(no subject)

Nov 13, 2006 17:57

I tried to forgive and forget. I really did.

But somethings just hurt too much.

Like, I'm not sure what I want to do, really.

I should talk to Dami, but to say what?

I'm angry. I really am very, very angry.

As if it weren't a diss enough that for 4 days, she did absolutely nothing for her one of her "best friend"'s birthday, she then tells me she did nothing all weekend. At no point did she call to say "Let's hang out" no, nothing.

And ever greater slap in the face was that in the morning, she didn't go up to say hi or happy birthday or anything. She went up to everyone else, then stayed away. After 5 minutes, I said hi. The first thing she said was "I cut my hair!"

I tried to just be calm about it, but honestly, I loathed her at that moment with such an intensity. Nothing was apparently a better substitute than being with her "best friend."

And then she was talking about how much she wants to go to Bodies and the Metro Zoo, and how we need to go that weekend. As if my birthday was done and over with, and she couldn't consider that maybe I'd like to do something for it. When I mentioned it, then it was like "Oh, then we'll celebrate your bday in one of those places."

Just like before, I had no say in what I wanted for my birthday.

=\

I didn't mention any of this to my mother, all I said was "Do you think you can take us to the Bodies exhibit on Saturday?"

And she goes "Who's us?"

I go "Me, Dami, Titi, and Aaron."

She goes "No, I refuse to! Your friends left you on your birthday completely, only calling for like 2 seconds on the day, didn't even get you a birthday gift, didn't tell you what was going on except for Cristina, so fuck all of them. You only forgive and forget because you don't want to hate your friends, but I don't forgive people who don't deserve it. They did you wrong and I will not tolerate you hanging out with people who don't even care about you at all."

And as harsh as what she said was...

I think it's true. I forgave to easily. Cristina, I understood the situation entirely. But the rest? Especially Damarys, who should have done something, but all she did was gave me lame ass excuses and shoved away my feelings?
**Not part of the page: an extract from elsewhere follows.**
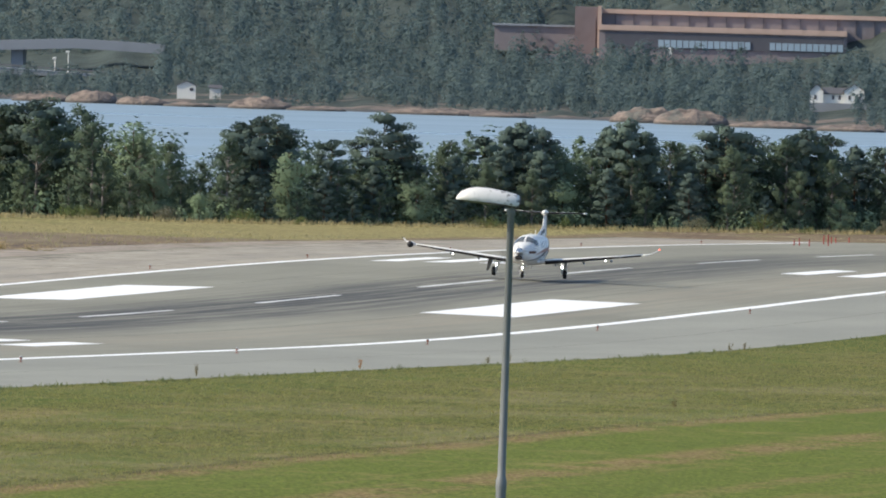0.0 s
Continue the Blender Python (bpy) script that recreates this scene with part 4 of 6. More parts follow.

I can't forgive anymore, I can't. I've tried being repressive, in hopes to make myself less miserable than the way she made me feel last Monday to today, but it's just multiplying itself. I can't be friends with you people anymore, because I don't think I could stand being hurt like that again.

I need friends who actually care about me, and I feel that you all don't. And Cristina, you may say "I'm sorry you feel that way", but I don't think you people feel anything for me.

Nobody wanted to celebrate my birthday with me, and after the day passed, everyone forgot that they even left me alone.

Damarys wanted to go to Bodies not because it was my birthday, but because she wanted to go. Same with Metro Zoo. Nobody thought "Gee, we completely ruined Alondra's birthday and perhaps we should make it up to her since we can."

No, you just let me cry all alone and think just wishing a happy birthday is enough.

I had a miserable time, and I'm not going to forget this. It hurts just thinking about how inconsiderate you all were.

As a last request, tell Damarys this, because I don't think I ever want to talk to her ever again.